One could also start with just one model that one believes to adequately describe the system. Fitting the model produces best fit parameter estimates, which likely have biological meaning. E.g. one might want to use a simple model to estimate the average lifespan of an infected cell.

Fitting a single model and looking at the estimated values for the parameters also allows one to test mechanisms/hypotheses to some extent, e.g. we could use the hypothesis 2 model from above and ask if the drug has an effect (e>0) or not (\(e\approx 0\)). Fitting a single model and looking at the value of \(e\) could answer this. To test more complex hypotheses/mechanisms, one often needs several distinct models, as shown in the example above.

Fitting mechanistic models is conceptually the same as fitting phenomenological (e.g. regression) models, but technically more challenging. If a non-mechanistic model doesn’t fit well, we mainly just learned that we need a better model. If a mechanistic model that was built based on our best knowledge doesn’t fit well, we have learned something useful! Thus, mechanistic models can potentially provide deeper and more useful insights into a system, and they allow explicit testing of mechanisms. The downside is that fitting such models is still technically more complex than fitting other types of models.

As you do model fitting, it is important to keep in mind the ever-present problem of overfitting. If a model is too complex, and you are trying to estimate too many parameters, you might get good fits but they might happen for biologically unreasonable parameter values.
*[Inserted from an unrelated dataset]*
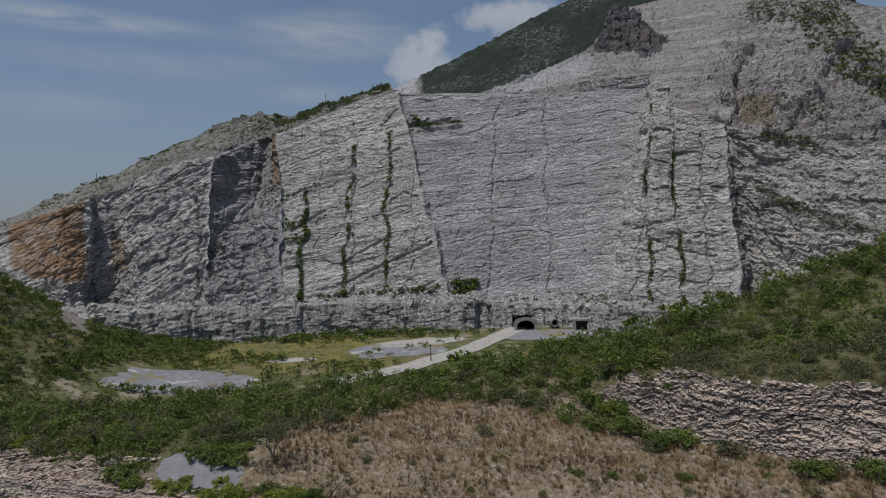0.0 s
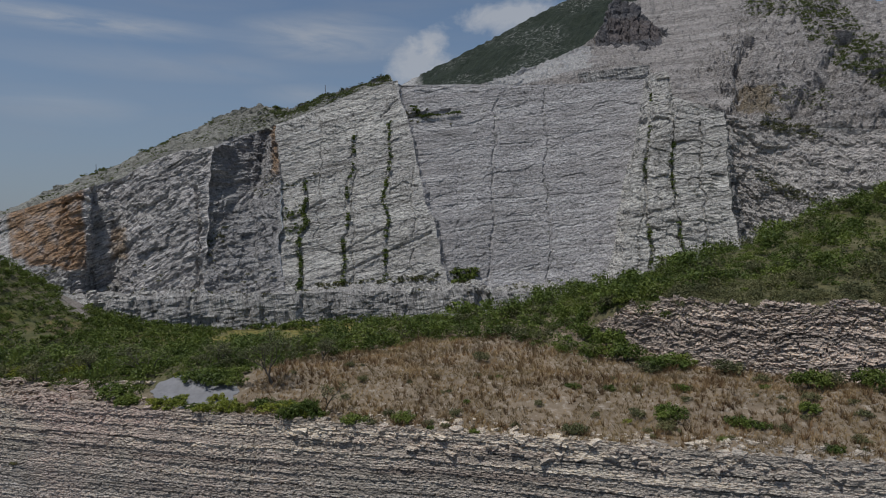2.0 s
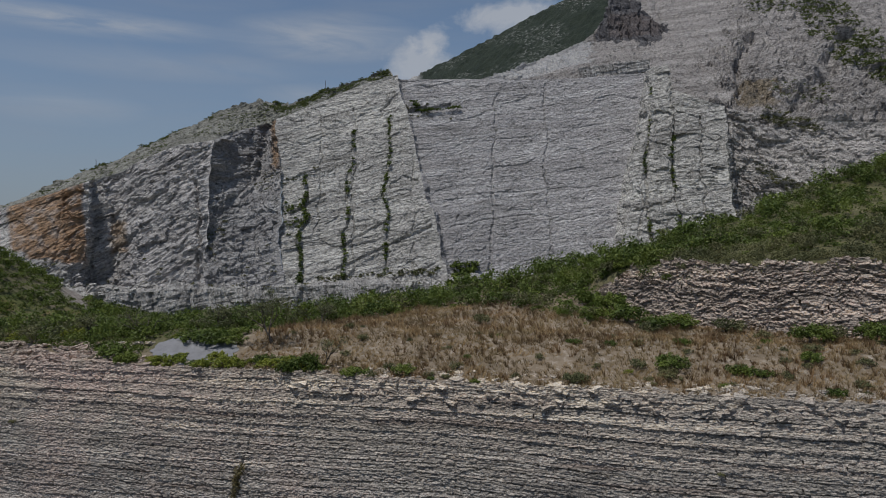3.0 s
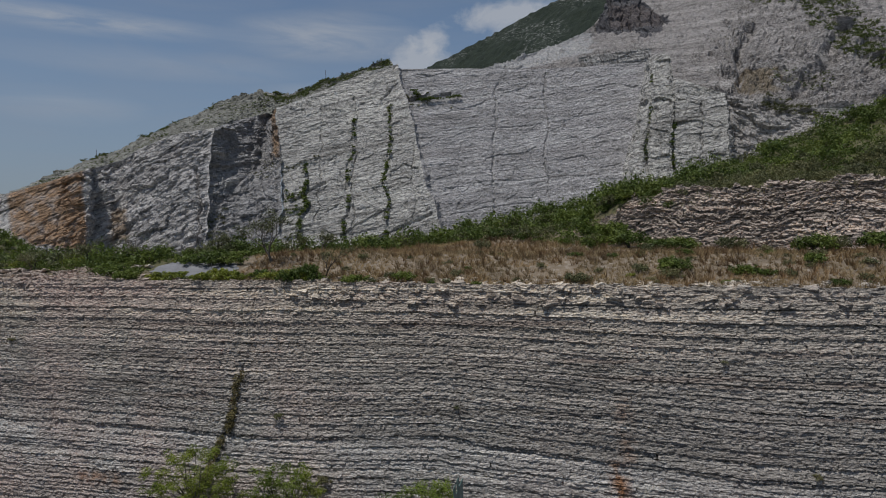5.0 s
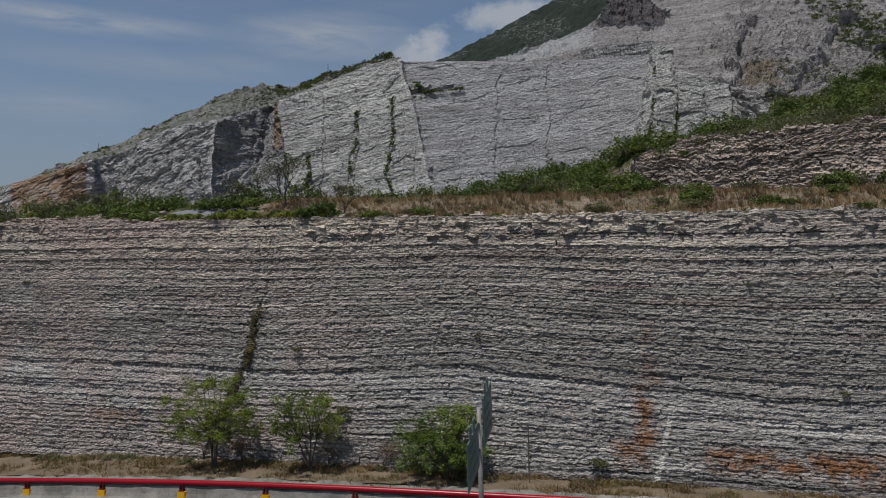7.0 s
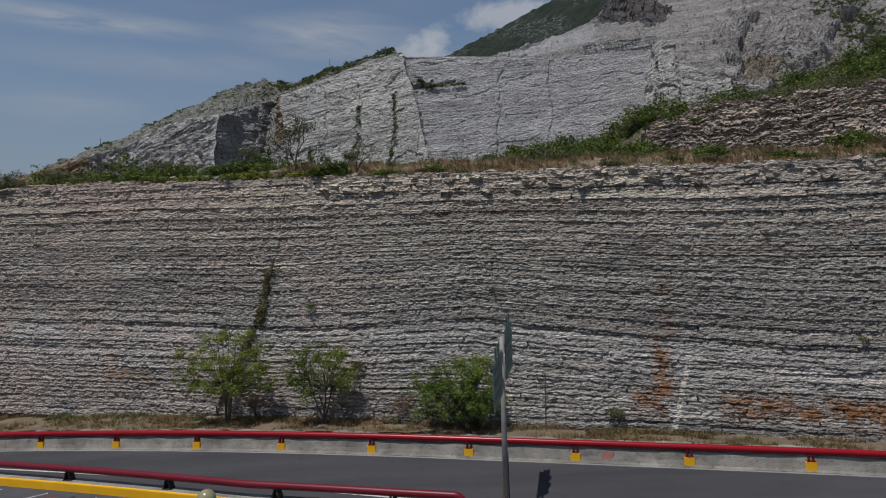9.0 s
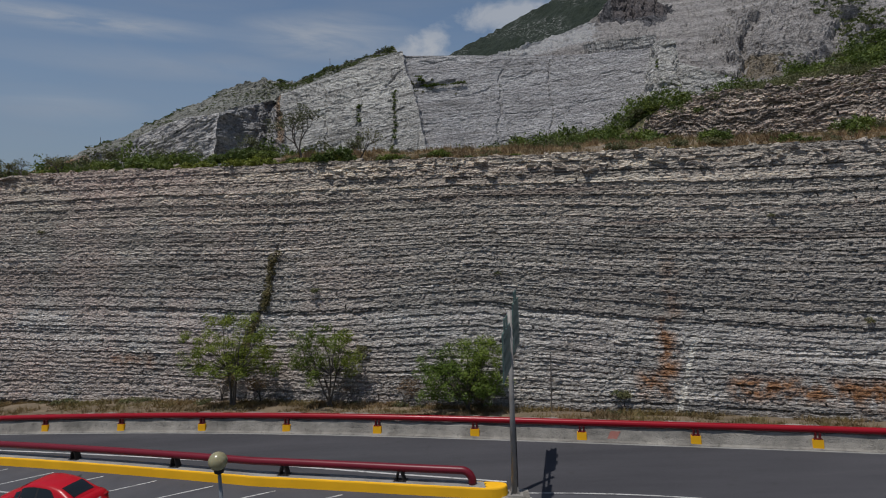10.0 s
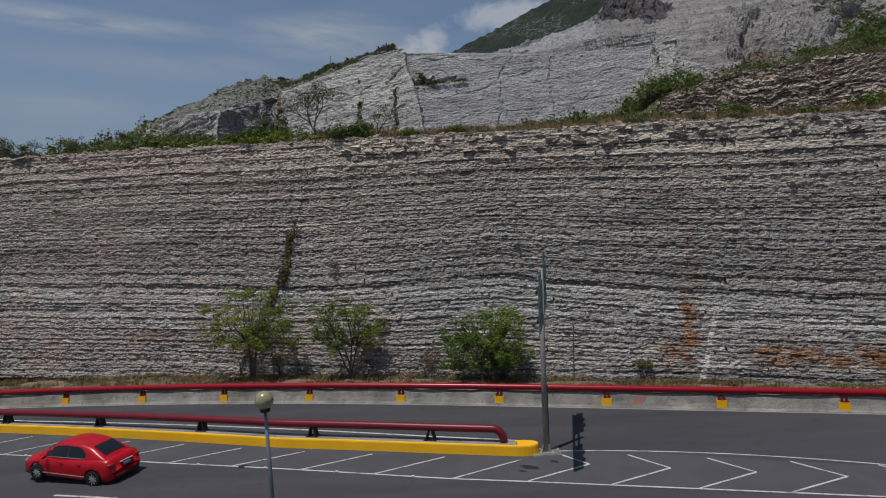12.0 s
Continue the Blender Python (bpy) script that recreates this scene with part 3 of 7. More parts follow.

Simulation models, especially complex ones, are often flexible enough that they can get close to the data in many different ways. You want to make sure that you robustly figure out the right processes. A way to assess if your model is up to the task, given the data, is to simulate data using your model, then fit that simulated data and try to see if you can get the estimates back that you started with. If you do not, it means your model is too big for the data you have.

*With four parameters I can fit an elephant, and with five I can
make him wiggle his trunk.*

John von Neumann